Arbeitslose Männer verfügen kaum über allgemein anerkannte Alternativen, jenseits von Erwerbstätigkeit und Ernährerrolle Sinn zu finden. Ein Leben als Hedonist, Hausmann oder Hinzuverdiener können oder wollen sich nur wenige Paradiesvögel leisten. Der Bedarf an Berg-, Bau- oder Werftarbeitern sinkt, und auch eine gute Ausbildung ist kein Garant mehr für Wohlstand. Die Folgen der Finanzspekulation treffen derzeit den Kern der deutschen Industrie. Gut qualifizierten und ganz überwiegend männlichen Facharbeitern droht die Entlassung, trotz der sie privilegierenden Gegenmaßnahmen wie der Verlängerung der Kurzarbeit. Die aktuelle Krise ist vorrangig eine Krise der Männerbranchen.

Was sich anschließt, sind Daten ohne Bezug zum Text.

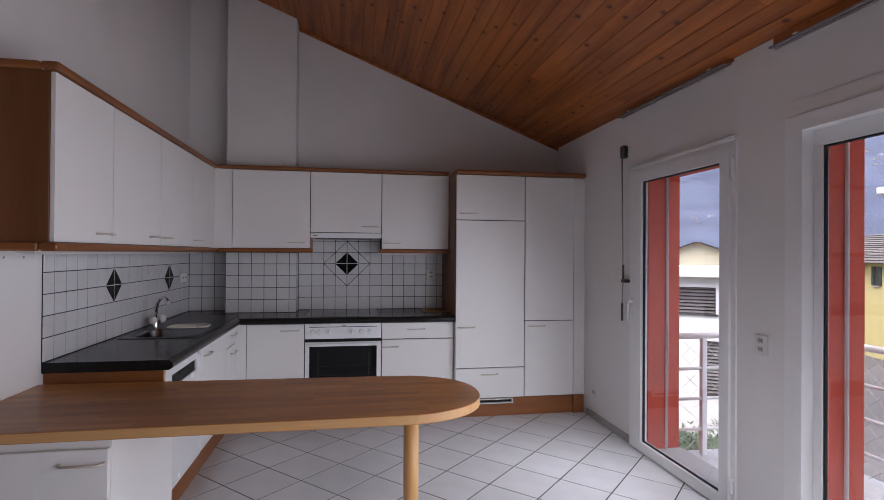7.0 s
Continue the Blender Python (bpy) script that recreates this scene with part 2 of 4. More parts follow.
M_CREAMWALL = material("cream_render", (0.70, 0.66, 0.50), 0.9, vary=0.06, scale=0.8, fine=60, bump=0.2)
M_PINK = material("pink_render", (0.82, 0.38, 0.31), 0.9, vary=0.08, scale=0.8, fine=60, bump=0.2)
M_ROOFGREY = material("grey_stone_roof", (0.15, 0.14, 0.135), 0.9, vary=0.35, scale=2.5, fine=25, bump=0.5, island=0.25)
M_ROOFRED = material("red_clay_roof", (0.36, 0.12, 0.07), 0.85, vary=0.25, scale=2.5, fine=25, bump=0.4, island=0.2)
M_SHUTTER = material("green_shutter", (0.05, 0.07, 0.05), 0.6, vary=0.15)
# distance haze is put into the hillside's blue-grey colour
M_HILL = material("haze_tinted_hillside", (0.098, 0.120, 0.178), 1.0, vary=0.32, scale=0.03, fine=0.2, bump=0.0, spec=0.0)
M_HOUSEFAR = material("far_house", (0.34, 0.35, 0.40), 0.9, vary=0.1, scale=0.05, spec=0.1, island=0.25)
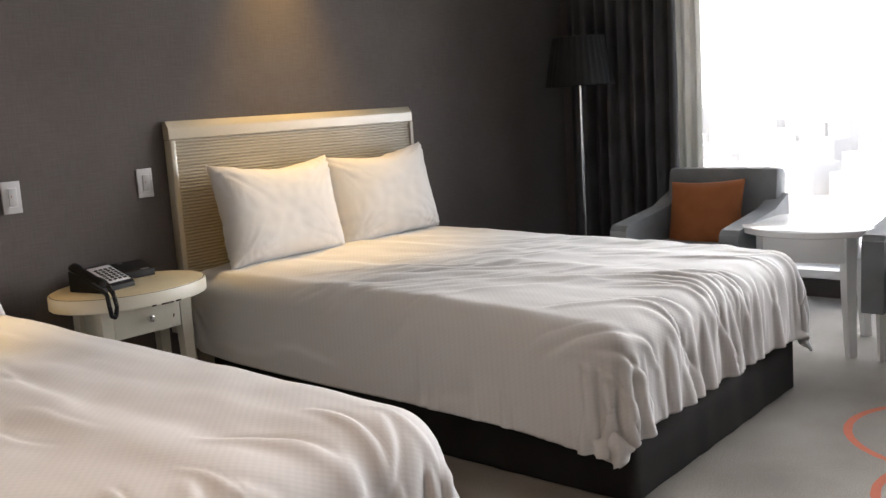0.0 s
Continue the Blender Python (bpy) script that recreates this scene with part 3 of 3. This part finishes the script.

Kehren wir deshalb noch einmal zurück zum Fall Arcandor. Die Insolvenz des Kaufhauskonzerns folgte auf den ersten Blick den erwartbaren Mustern: Frauenarbeitsplätze schienen weniger wichtig als die Männerjobs bei Opel oder Continental. Doch die Aufmerksamkeit für Karstadt und Quelle hielt an - ein Zeichen dafür, dass die alten Prioritäten nur noch eingeschränkt gelten. Lassen wir den seit langem kriselnden Einzelhandel beiseite, gilt ein ökonomisches Fazit, das die Lebensentwürfe im 21. Jahrhundert prägen dürfte: Mit der Informationsgesellschaft kommt Bewegung in das Geschlechterverhältnis. Die körperlich anstrengende "Maloche", das zweifelhafte Privileg der Industrie-Arbeitsmänner, verliert an Bedeutung. Frauen sind besser vorbereitet auf die Anforderungen der Serviceökonomie. Sie sind stärker vertreten in jenen Jobs, die auch in schwierigen Zeiten einfach gemacht werden müssen. Sie produzieren keine Autohalden, sondern pflegen, erziehen, erbringen Dienstleistungen. "Mama braucht ihre Arbeit" - und Mamas Arbeit wird gebraucht.